■ **Aim of the exercise**
Copy every line of the records below where the word "parts" occurs.

■ **Given data**
* * *

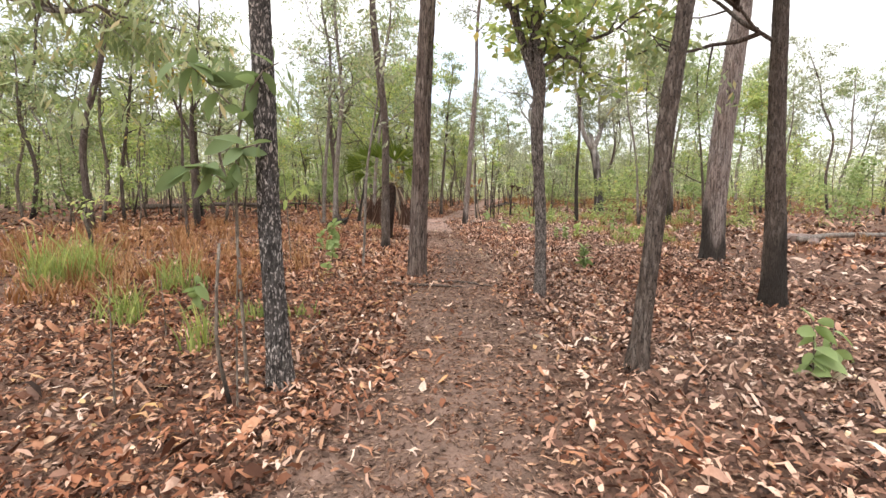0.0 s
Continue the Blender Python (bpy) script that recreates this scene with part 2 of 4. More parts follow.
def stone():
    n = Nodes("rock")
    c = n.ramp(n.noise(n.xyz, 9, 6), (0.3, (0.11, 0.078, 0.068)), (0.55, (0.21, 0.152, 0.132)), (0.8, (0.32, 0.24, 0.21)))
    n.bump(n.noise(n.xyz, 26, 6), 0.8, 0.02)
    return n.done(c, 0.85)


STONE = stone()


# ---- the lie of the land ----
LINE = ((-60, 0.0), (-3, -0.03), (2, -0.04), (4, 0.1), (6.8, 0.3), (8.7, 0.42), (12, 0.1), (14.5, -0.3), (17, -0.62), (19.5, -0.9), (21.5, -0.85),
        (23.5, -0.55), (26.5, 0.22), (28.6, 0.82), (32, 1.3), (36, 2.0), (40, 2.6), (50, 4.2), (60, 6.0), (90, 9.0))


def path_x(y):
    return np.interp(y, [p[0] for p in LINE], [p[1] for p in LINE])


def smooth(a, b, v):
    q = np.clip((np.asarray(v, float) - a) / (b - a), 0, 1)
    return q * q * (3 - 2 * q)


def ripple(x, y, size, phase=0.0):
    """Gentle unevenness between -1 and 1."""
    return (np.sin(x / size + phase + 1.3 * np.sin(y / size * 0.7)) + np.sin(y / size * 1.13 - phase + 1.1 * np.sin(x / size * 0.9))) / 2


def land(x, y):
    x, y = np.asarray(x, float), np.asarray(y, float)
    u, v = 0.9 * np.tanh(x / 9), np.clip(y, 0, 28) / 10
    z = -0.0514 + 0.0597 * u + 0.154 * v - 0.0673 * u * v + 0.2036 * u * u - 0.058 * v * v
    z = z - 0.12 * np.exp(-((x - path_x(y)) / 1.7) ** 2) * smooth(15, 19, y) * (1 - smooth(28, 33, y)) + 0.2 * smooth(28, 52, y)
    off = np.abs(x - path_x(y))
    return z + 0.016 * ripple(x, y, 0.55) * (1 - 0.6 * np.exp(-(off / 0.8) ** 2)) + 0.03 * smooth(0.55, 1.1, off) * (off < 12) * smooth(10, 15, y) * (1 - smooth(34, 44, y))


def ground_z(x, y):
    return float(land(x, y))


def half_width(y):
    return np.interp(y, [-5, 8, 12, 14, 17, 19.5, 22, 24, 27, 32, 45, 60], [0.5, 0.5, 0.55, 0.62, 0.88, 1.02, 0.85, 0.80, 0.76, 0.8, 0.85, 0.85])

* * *

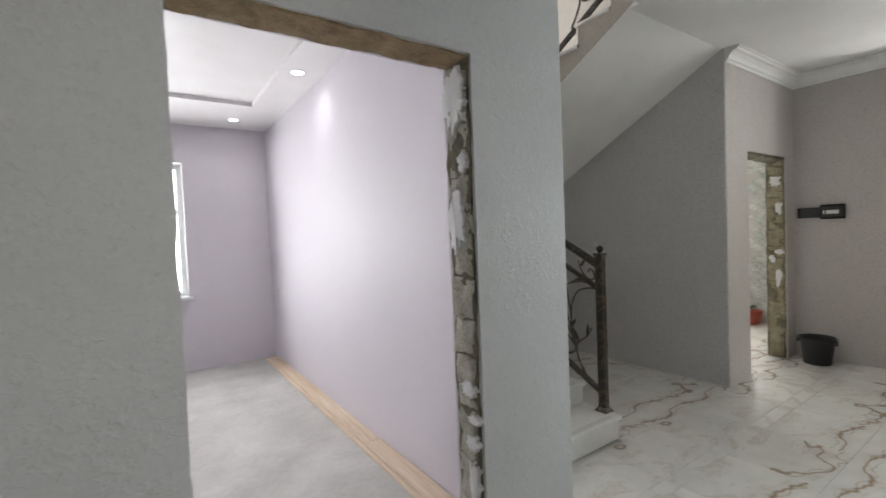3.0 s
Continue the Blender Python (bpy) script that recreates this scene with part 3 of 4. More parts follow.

* * *

■ **Output below**
Continue the Blender Python (bpy) script that recreates this scene with part 2 of 4. More parts follow.
Continue the Blender Python (bpy) script that recreates this scene with part 3 of 4. More parts follow.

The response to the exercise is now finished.